China's 2007 GDP to grow 11.3% - World Bank

(Xinhua)
Updated: 2007-11-15 12:16

The World Bank's (WB) forecast for China's 2007 growth remains unchanged at 11.3 percent, and it predicted a more than 8 percent economic growth for East Asia despite growing concerns about the US sub-prime crisis and rising oil prices.

In the latest six-monthly report on the economic and social health of the East Asia and Pacific region, the WB said although East Asian exports to the US have slowed, more buoyant investment and consumption in China and other countries has allowed growth to remain strong and even pick up this year.
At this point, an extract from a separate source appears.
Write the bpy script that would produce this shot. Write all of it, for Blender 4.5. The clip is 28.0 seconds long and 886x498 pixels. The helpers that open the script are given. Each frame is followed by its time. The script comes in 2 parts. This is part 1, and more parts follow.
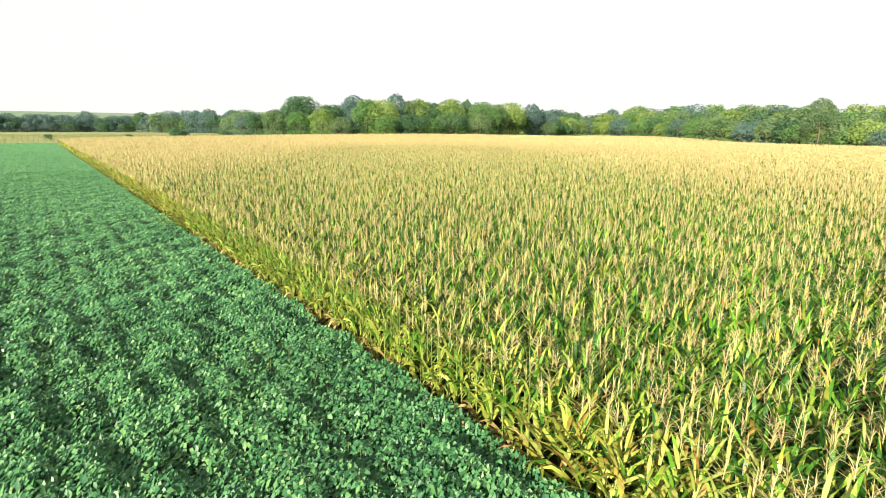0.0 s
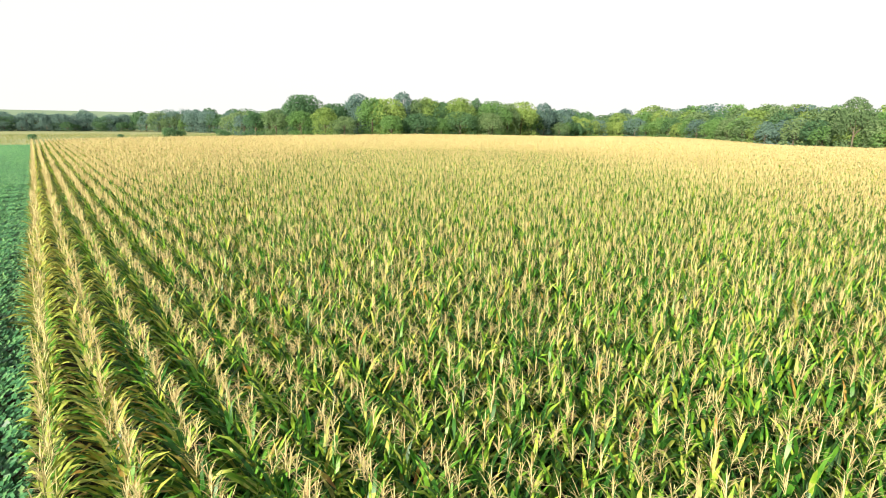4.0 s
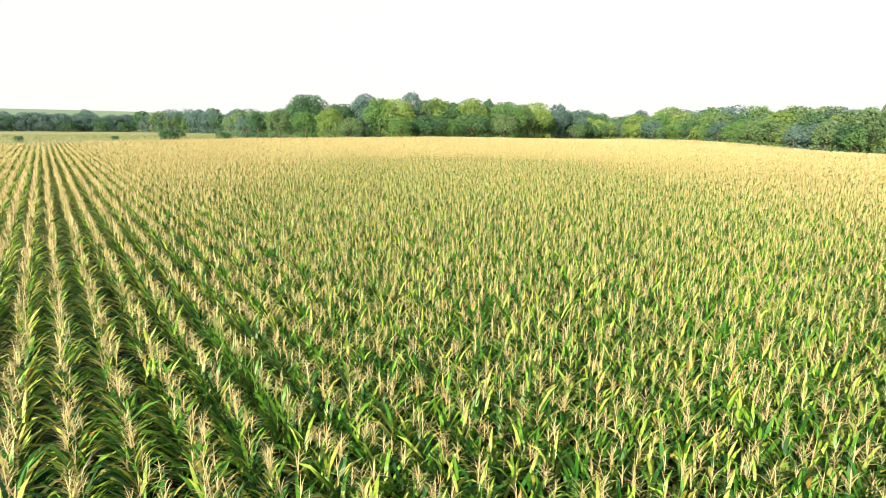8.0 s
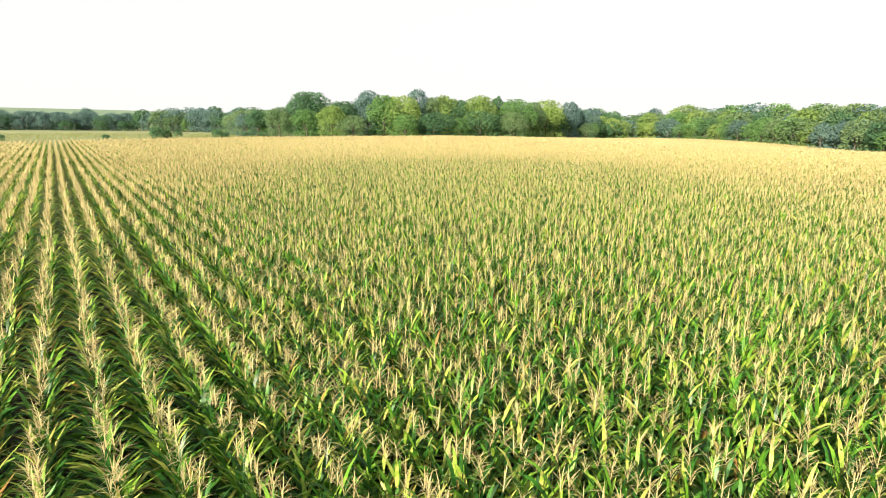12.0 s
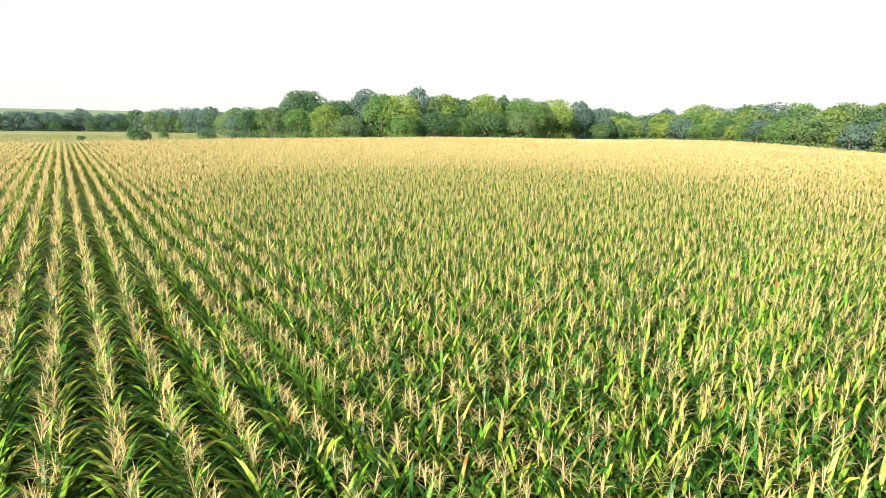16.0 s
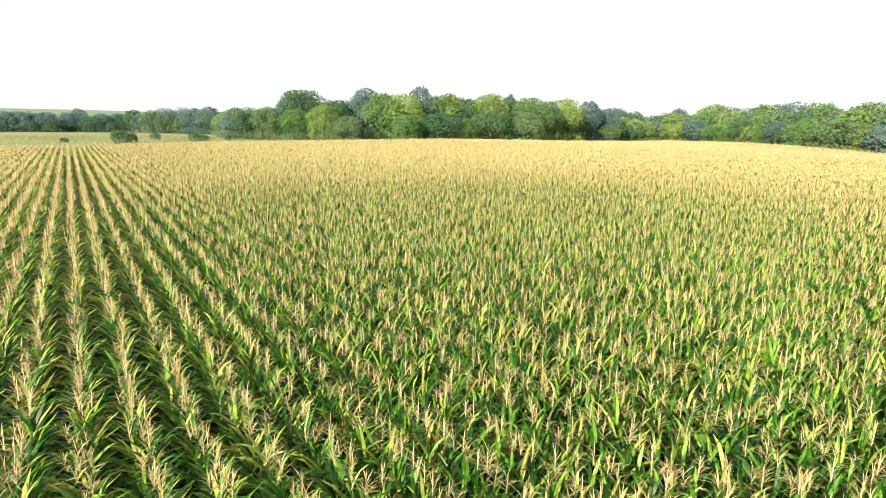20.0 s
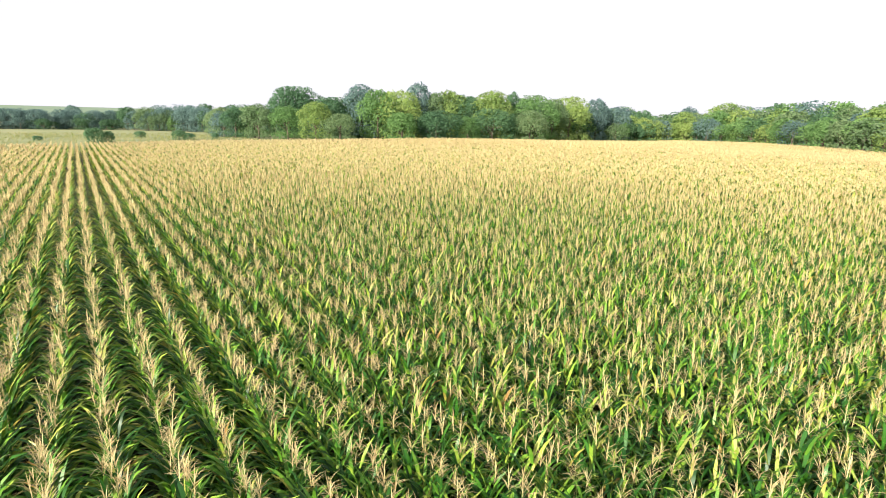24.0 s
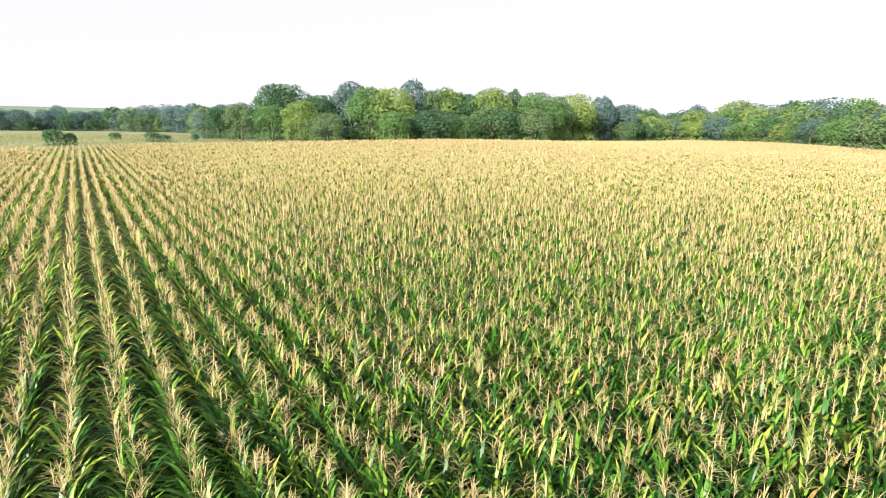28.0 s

China's gross domestic product (GDP) grew by 11.5 percent in the first three quarters of 2007 from the same period last year.

A new acceleration in investment spending provided the main impulse for the rise in China's GDP growth in 2007, reflecting fundamental factors such as rapid profit growth, rising profit margins and still relatively low lending rates, said the report.

The report cautioned that new highs for oil prices will test the solidity of the East Asian and global economic expansions in 2008, saying that an average per barrel oil price of US$90 in 2008 would be associated with an income loss in East Asia of a little over one percent of GDP.

Crude oil prices have neared the US$100 per barrel mark in early November, underpinned by demand and supply factors and boosted by short-term factors such as geo-political and financial ones.